Aquaman: Jason Momoa plays the reluctant hero.
Aquaman: Jason Momoa plays the reluctant hero.

His performance, like the rest of the cast’s, is grounded in real emotion. And now that he has the opportunity, Momoa adds more layers to Arthur, and plays him as a man of surprising emotional intelligence - nothing at all like the headbanging ogre that he was in Justice League, expressing himself in monosyllabic grunts. Heard’s Mera is the perfect foil to his brash bravado, an equal who can show him his place. Her character could very easily have been bound by the same shackles that trap Disney princesses - Mera even dresses up like one in a key scene - but neither Heard nor Mera are having any of it. It is Kidman’s warm performance as the conflicted Queen Atlanna, however, and Temuera Morrison endearing turn as Arthur’s dad, that resonate fiercely.
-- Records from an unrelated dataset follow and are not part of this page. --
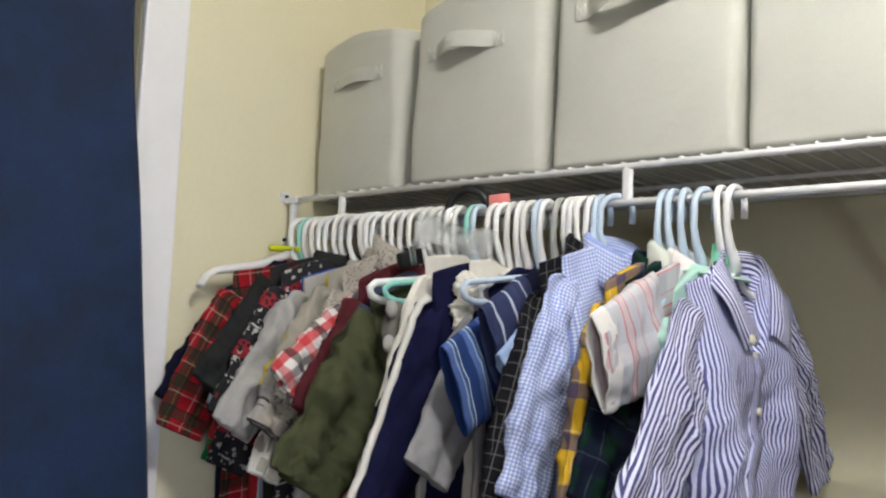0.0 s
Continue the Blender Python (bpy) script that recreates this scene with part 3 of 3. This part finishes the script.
block(bm, -0.005, 0.005, 0.0046, 0.0075, -0.006, 0.016, 0.001)
block(bm, -0.015, 0.015, 0.0040, 0.0085, 0.010, 0.025, 0.002)
block(bm, -0.005, 0.005, -0.006, 0.0075, 0.0046, 0.0075, 0.001)
part("plate", bm, PINK_PLASTIC, tag)


size_clip = thing("size_clip", "small mint green plastic clip on a white hanger", "clip", pose(0.121, -0.001, 1.644, -12, 0, 8))
bm = bmesh.new()
block(bm, -0.0095, 0.0095, -0.0105, 0.0105, -0.013, 0.013, 0.003)
part("body", bm, paint("green plastic", (0.22, 0.62, 0.36), 0.4, stain=(12, 0.04)), size_clip)
bm = bmesh.new()
block(bm, -0.0035, 0.0035, -0.0130, -0.0095, -0.010, 0.018, 0.0015)
part("lever", bm, MINT_PLASTIC, size_clip)


# ---- garments ----
ZN = 1.640    # height of the necks


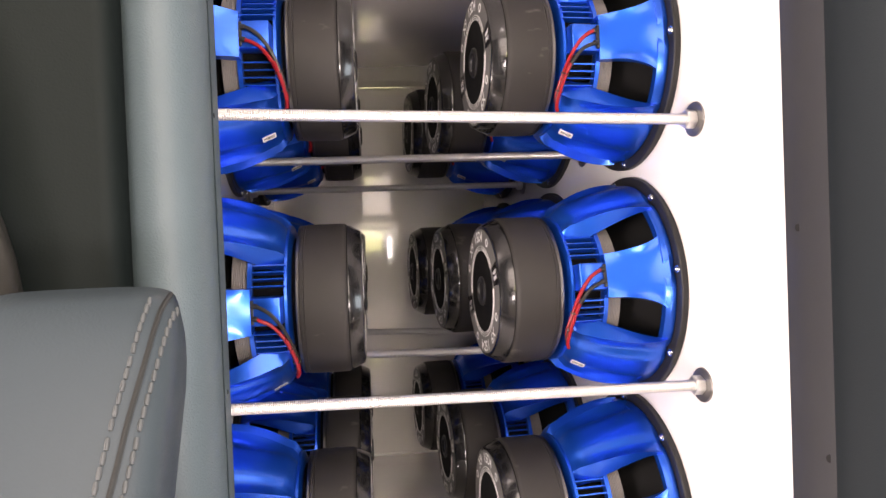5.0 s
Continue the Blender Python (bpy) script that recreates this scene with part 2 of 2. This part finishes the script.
for name, z in (("trim_1", ZC - 0.002), ("trim_2", ZF + 0.002)):
    bead(name, [(x, back_y(x), z) for x in (-0.32, 0.0, XR)], 0.005)
bead("trim_3", [(XR - 0.002, YF + 0.005, ZC - 0.002), (XR - 0.002, 0.4, ZC - 0.002), (XR - 0.002, YB, ZC - 0.002)], 0.005)
bead("trim_4", [(XR - 0.002, YF + 0.005, ZF + 0.002), (XR - 0.002, 0.4, ZF + 0.002), (XR - 0.002, YB, ZF + 0.002)], 0.005)

# ---- loudspeakers ----
SPOKES = 6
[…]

Quietly, without drawing much attention to itself, Aquaman makes long strides for diversity in cinema - both in the way that it is cast and through the story it tells. Like Momoa, who himself is a child of two worlds - his father is of Hawaiian descent while his mother is of European ancestry - Aquaman represents oneness. It’s about acceptance and inclusivity, about shunning differences and learning to embrace those who aren’t like us. It washes up on the shores of the same sort of annoying CGI slugfest that these DC movies routinely default to, but it deserves to be seen big and loud.